De vez en cuando veo a ese otro que acertadamente apuntara el poeta Rimbaud, observándome desde el espejo. La mayoría solemos pasar frente a él, a diario, sin darle los buenos días siquiera en el baño, aunque detenerse y no apartar los ojos, intentando llegar al fondo, puede hacer de esos minutos un sobrecogedor tránsito hacia lo inesperado.
Supondrá enfrentarse al remedo de uno mismo con algunos rasgos que tal vez habías olvidado si en alguna ocasión los percibiste para saber de ti, para trascenderte más allá de las consabidas rutinas y en eso que llaman metempsicosis: el alma reencarnada en ese/a que te mira, que enarca las cejas cuando tú lo haces, en silencio y ambos sobrecogidos por esa presencia con la que llevabas tiempo sin identificarte.

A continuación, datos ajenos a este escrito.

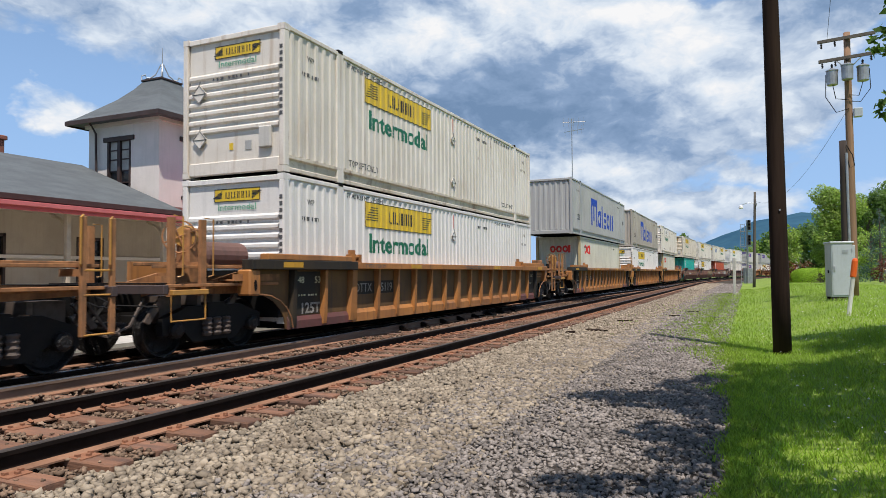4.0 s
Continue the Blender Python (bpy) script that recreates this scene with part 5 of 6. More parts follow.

Dos iguales y, no obstante, cada uno solo en su andadura; únicamente hurgando en su identidad cuando acertáis a encontraros e incluso entonces, a veces y como observara Chesterton, perezosos de mirada.
Verme así, en ocasiones, me libera de mí -escribió alguien a quien debía sucederle algo parecido-: convertido en otro que, además, si quisiera suplantarnos lo tendría fácil y nadie lo sabría. El caso es que un ascensor y su espejo es mucho más que el vehículo para trasladarse arriba o abajo; puede llevar también al reencuentro y tanto es así, que cabría suponerlo el mejor espacio para saberse: sin falsedades ni presunciones y en un despojamiento revelador. Visto de ese modo, cuando sea preciso tomar un ascensor estando solo/a, convendrá tomar conciencia de con quién vamos a encontrarnos en cuanto alcemos la vista del suelo. Y en esos instantes no hay disimulo que valga ni se sale del paso con un “!Menudo tiempo hace!”. Por un decir.